For document purposes, we always add one last class in the document stating that that class consists of any participant who is not an eligible participant but who is otherwise treated as benefitting under the Plan for purposes of Section 401(a)(4) of the Code. This is to clarify for minimum gateway purposes that a terminated participant in a plan that has 1000 hours and/or last day rule to share in the profit sharing contribution nontheless is eligible for a gateway contribution regardless of the 1000 hours/last day rule.

  • 9 years later...
Posted

I know this has been discussed in many forums but I am still confused. If the plan provides for immediate eligibility for elective deferrals and the 3% safe harbor nonelective contribution, is the minimum gateway required if the eligibility for the profit sharing contribution is age 21 and 1 year of service? I do know that if the participant has met the eligibility for the profit sharing (21 and 1 year of service) and terminates before the end of the year, that this participant is still owed gateway even if there is a last day employment requirement or 1,000 hour rule.
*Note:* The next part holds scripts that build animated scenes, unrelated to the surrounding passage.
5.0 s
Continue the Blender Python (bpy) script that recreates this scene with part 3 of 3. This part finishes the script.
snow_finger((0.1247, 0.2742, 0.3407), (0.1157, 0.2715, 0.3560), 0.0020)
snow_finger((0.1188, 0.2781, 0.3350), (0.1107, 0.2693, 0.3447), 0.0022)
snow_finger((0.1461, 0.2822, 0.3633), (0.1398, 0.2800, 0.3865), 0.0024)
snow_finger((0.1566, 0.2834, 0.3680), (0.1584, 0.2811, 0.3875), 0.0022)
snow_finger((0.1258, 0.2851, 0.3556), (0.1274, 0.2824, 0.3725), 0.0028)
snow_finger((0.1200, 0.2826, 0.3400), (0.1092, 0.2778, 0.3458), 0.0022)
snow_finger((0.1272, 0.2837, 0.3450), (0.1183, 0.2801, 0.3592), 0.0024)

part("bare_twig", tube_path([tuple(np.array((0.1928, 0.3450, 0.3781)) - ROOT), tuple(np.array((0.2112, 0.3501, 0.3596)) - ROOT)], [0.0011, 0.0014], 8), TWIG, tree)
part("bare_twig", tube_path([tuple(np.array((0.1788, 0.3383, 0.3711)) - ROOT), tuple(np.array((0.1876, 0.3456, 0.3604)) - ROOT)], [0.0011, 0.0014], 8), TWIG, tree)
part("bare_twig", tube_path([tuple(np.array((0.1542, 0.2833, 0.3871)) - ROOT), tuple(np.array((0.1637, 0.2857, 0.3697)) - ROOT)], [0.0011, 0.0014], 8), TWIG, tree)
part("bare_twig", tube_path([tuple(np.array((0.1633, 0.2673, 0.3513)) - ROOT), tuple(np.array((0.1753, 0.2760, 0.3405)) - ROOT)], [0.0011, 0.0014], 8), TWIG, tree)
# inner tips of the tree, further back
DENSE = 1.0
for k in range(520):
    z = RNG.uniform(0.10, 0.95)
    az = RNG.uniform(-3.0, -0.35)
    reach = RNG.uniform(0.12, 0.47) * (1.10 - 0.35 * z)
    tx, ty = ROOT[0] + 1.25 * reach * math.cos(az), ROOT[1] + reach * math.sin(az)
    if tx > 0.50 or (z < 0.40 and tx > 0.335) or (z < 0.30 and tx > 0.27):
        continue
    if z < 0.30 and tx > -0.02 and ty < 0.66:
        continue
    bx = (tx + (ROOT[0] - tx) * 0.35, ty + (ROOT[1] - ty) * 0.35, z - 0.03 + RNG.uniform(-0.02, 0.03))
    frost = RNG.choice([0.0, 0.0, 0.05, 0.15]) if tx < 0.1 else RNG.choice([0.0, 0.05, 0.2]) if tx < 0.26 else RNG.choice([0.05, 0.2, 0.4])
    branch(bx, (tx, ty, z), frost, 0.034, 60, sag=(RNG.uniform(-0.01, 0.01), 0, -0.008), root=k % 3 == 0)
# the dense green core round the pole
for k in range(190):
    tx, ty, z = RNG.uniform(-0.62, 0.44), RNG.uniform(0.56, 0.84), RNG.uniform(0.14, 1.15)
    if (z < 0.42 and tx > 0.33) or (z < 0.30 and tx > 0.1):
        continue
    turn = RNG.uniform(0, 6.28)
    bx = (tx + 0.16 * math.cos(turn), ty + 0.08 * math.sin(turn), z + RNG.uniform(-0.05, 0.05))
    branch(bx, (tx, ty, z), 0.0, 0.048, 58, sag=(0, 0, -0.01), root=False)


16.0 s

The other issue is what plan compensation do I use to determine employer contributions? The plan provides that compensation is excluded for nonelective contributions for compensation prior to entry into the plan. Lets say a terminated employee was eligible for the profit sharing contribution on 7/1 and terminated 10/1 of the same year. Is compensation based on the 3 month period or the entire plan year for safe harbor nonelective and profit sharing purposes?

Thank you!

Posted

Think of the St. Louis gateway arch and just beyond it is the world of cross testing.

before you can enter into the land of cross testing, you have to pass under (or provide) the "gateway".

now, if you are testing otherwise excludable folks separately, and there are no HCEs in that group, then you don't need to cross test that group, and therefore no gateway is required for that particular group.

as for the 2nd part of your question...

well probably muddy waters. however, ignoring the issue of gateway for the moment, the IRS has said even though you provide someone a top heavy contribution based on full year's comp, you could use comp from date of participation in testing. I'm not sure that would follow through because for purposes of the safe harbor nonelective you have an entry date different than for other nonelective contributions. I would hold in that case you have to use the earlier of the two entry dates.

This is different than having a 7/1 entry date but using comp based on full year because you don't have another entry date.

  • 2 months later...
Posted

ok - I have a termed participant in a cross tested plan that does not have a last day rule but does have 1000 hour rule for profit share. Participant termed with 31 hours. They are receiving the 3% SH non elective. Per Tom's post I don't have to bump participant up to the gateway if I test the otherwise excludables separately and there are no HCEs in the otherwise excludable group?

thanks in advance....

Edit to scratch this post - this participant was active until 2015 when she termed so she isn't in the "otherwise excludable" group. She needs to get the bump up to the gateway.